= Elymus (mythology) =

Greek and Roman mythological figure

Elymus (Ἔλυμος) was the supposed Trojan ancestor of the Elymians (Ἔλυμοι), an indigenous people of Sicily, in Greek and Roman legend.

==Legends==
Elymus was an illegitimate son of Anchises. Previous to the emigration of Aeneas, his half-brother, Elymus and fellow Trojan Acestes had fled from Troy to Sicily. They settled on the banks of the river Crinisus, in the country of the Sicani. They briefly returned with the blessing of Priam to fight in the Trojan War, but fled back to Sicily when the city was about to be taken, using three ships that Achilles had previously lost. When afterwards the Trojan refugees led by Aeneas arrived there, Elymus built for them the towns of Segesta and Elyme. The Trojans who settled in that part of Sicily called themselves Elymi, after Elymus.

Strabo calls him Elymnus, and says that he went to Sicily with Aeneas, and that they together took possession of the cities of Eryx and Lilybaeum.
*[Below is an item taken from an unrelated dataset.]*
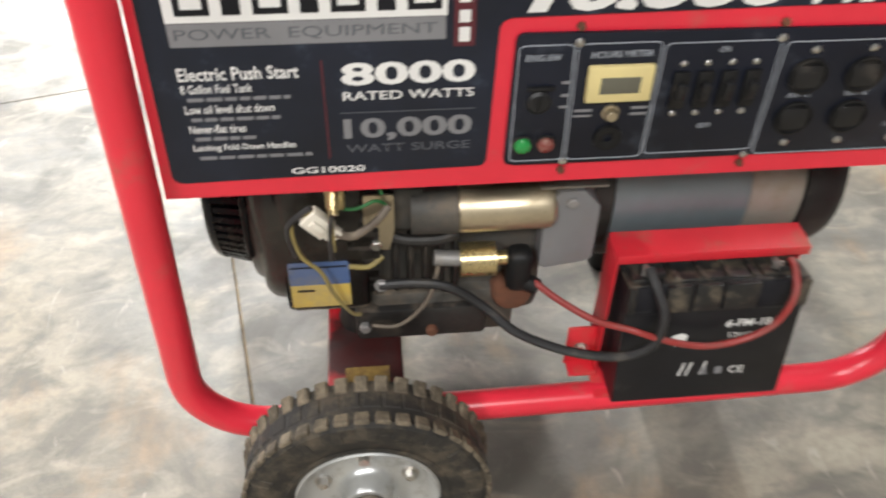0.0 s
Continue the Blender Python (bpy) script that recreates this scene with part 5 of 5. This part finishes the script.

Elymus was further believed to have founded Asca and Entella in Sicily.

In the Aeneid, Vergil has Elymnus competing in the funeral games held on Sicily for Anchises, in the footrace in which Nisus and Euryalus are introduced. As Helymus, he is also listed among the competitors by Hyginus, who says he finished second to Euryalus and was awarded an Amazonian quiver.